Pre-RFC: retryable tests

Motivation

In an ideal world, all tests would be deterministic. However, in reality, they're often flaky due to a number of reasons, like:

  • Transient filesystem errors
  • Attempting to contact a remote service
  • Testing a task is run at a specified time

Proposal

A simple #[attempts(n)] attribute, where n > 0 represents the number of attempts allowed (default: 1). The test is repeated on each failure.

#[test]
#[attempts(3)]
fn test_that_might_fail() {
    do_thing_that_could_potentially_error().unwrap();
}

Prior art

Most heavier testing frameworks have something like this.

Assuming this proposes the test to be re-tried immediately, I suppose this is something that could easily happen inside of the test, too?
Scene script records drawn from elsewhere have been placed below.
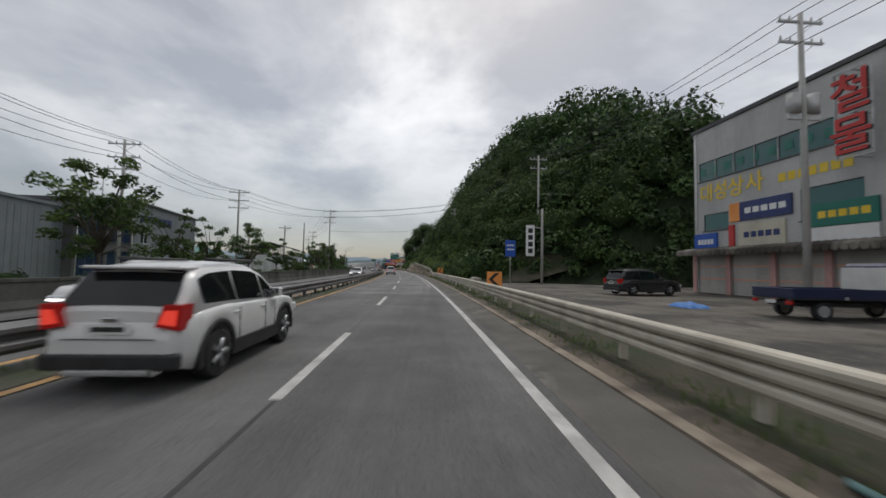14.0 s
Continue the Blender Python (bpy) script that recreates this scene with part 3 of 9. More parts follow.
def sooty_block(name, per_object):
    """Cream concrete under brown soot: broad dark runs, cream patches with ragged edges, fine pitting."""
    ma = mk(name, (0.125, 0.092, 0.058), (0.275, 0.212, 0.14), 1.3, 0.93, 0.9, 9, fine=(7, 0.6), **({"per_object": 0.2} if per_object else {"island": 0.2}))
    nt = ma.node_tree
    b = nt.nodes["Principled BSDF"]
    geo = nt.nodes.new("ShaderNodeNewGeometry")
    src = b.inputs["Base Color"].links[0].from_socket
    for scale, stretch, lo, hi, colour, amount in ((0.8, 0.45, 0.49, 0.55, (0.58, 0.50, 0.385), 0.95), (1.5, 0.25, 0.52, 0.58, (0.045, 0.036, 0.026), 0.85), (0.17, 1.5, 0.52, 0.66, (0.055, 0.044, 0.032), 0.55)):
        mp = nt.nodes.new("ShaderNodeMapping")
        mp.inputs["Location"].default_value = (scale * 13, 4.0, 7.0)
        mp.inputs["Scale"].default_value = (1, 1, stretch)
        nt.links.new(geo.outputs["Position"], mp.inputs["Vector"])
        n = nt.nodes.new("ShaderNodeTexNoise")
        n.inputs["Scale"].default_value, n.inputs["Detail"].default_value, n.inputs["Roughness"].default_value = scale, 7, 0.62
        nt.links.new(mp.outputs[0], n.inputs["Vector"])
        r = nt.nodes.new("ShaderNodeMapRange")
        r.inputs["From Min"].default_value, r.inputs["From Max"].default_value = lo, hi
        r.inputs["To Max"].default_value = amount
        nt.links.new(n.outputs["Fac"], r.inputs["Value"])
        mm = nt.nodes.new("ShaderNodeMix")
        mm.data_type = "RGBA"
        nt.links.new(r.outputs[0], mm.inputs["Factor"])
        nt.links.new(src, mm.inputs["A"])
        mm.inputs["B"].default_value = (*colour, 1)
        src = mm.outputs["Result"]
    nt.links.new(src, b.inputs["Base Color"])
    return ma


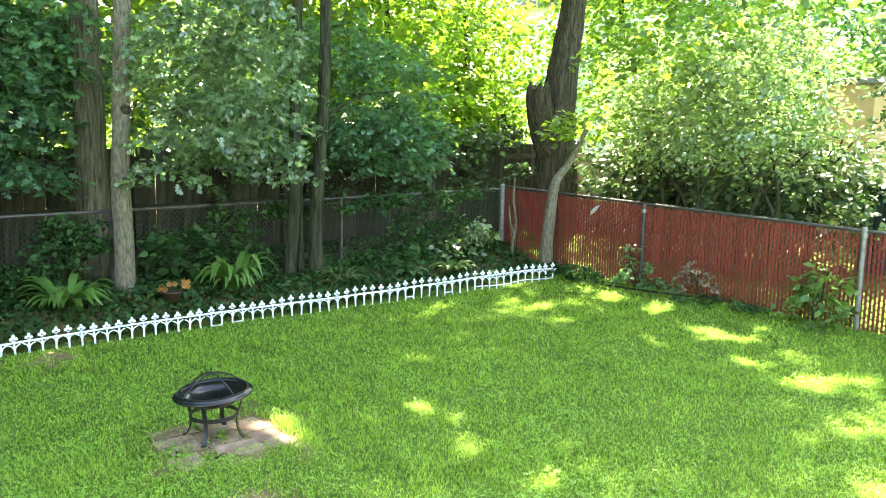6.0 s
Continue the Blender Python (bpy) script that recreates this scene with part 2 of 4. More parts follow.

For convenience, with an attribute macro one could even get essentially the proposed syntax, as far as I can tell. Note that I'm not deeply familiar with Rustʼs testing framework though, please give some more details of what the benefits of having this compiler-provided would be, in case there are technical details I'm not aware of.

If it's only about convinience, then having this as a language/compiler feature would probably need further supporting arguments as for example: it's commonly needed and the proposed API is likely to be useful and stable in the long-term; or things like that. (I don't know hard or clear criteria that such a feature needs to fulfill off the top of my head, but naturally, better arguments means more likely to be accepted.)

Given that the examples you gave (filesystem access, remote service, or measuring timing) already require a good amount of infrastructure to be run in the first place (i. e. not your average minimal-dependency tiny unit test), arguably the need for some helper crate with a macro as described above doesn't seem all that bad to me? And maybe you even want something more complex and/or application specific in terms of retry logic which such a crate could provide (IDK, maybe you'd even need to wait for some time before re-trying, or distinguish different kinds of errors between cases that should and shouldn't retry).

6 Likes

Note that there is a similar feature of flushing out flaky tests where one wants to run a test N times until failure to detect these flaky bits. This is usually better done at the top-level however rather than on specific tests as the flakiness level is typically (IME), a post-build decision based on resources or the like.

However, in line with this:

Indeed.

One benefit of it being innately understood is that stats on test flakiness and/or reliability can be more easily gathered. That said, it can also be part of the attribute macro mechanism as well.

Prior art here is CTest's ctest_test(REPEAT) mechanism.

1 Like

Reporting in general is much improved if it's a part of the test harness output (including structured (json) output understood by IDEs/CI/etc).

2 Likes

State-of-the-art here is JUnit output (at least as far as "what is understood everywhere"). Does it have some notion of "repeating tests to discover temporal behavior differences" already?

There's also TAP that's about as broadly understood. Notable that neither protocol emits attempt counts, though.

I did recently attempt to implement a workaround using FuturesExt::catch_unwind as it's in an async test and I was hoping I could avoid spawning entire new tasks for it. I did run into a problem, though: UnsafeCell references can't be used across suspend points, and Tokio's tokio::time::sleep (a perfectly sensible function to call within an integration test) relies on one, so tests using it don't compile.

Would it be preferred in such situations to spawn a thread or equivalent instead? Edit: corrected my code to not require it anymore.

I think the core of what this is missing a reason why it needs to be a built-in attribute, as opposed to just using a function to do the same thing, like

#[test]
fn test_that_might_fail() {
    attempts(3, ||
        do_thing_that_could_potentially_error().unwrap()
    )
}

(Could even have the function understand Result and thus let the test be attempts(3, do_thing_that_could_potentially_error).)

Yeah, I'm taking back my request now. Rust's native testing mechanism seems to be geared towards very simple, fully deterministic use cases.

Edit: I wish I could mark this thread as resolved somehow.

1 Like

Indeed. See my prior pre-RFC for the ability to do runtime "this test cannot work" skipping.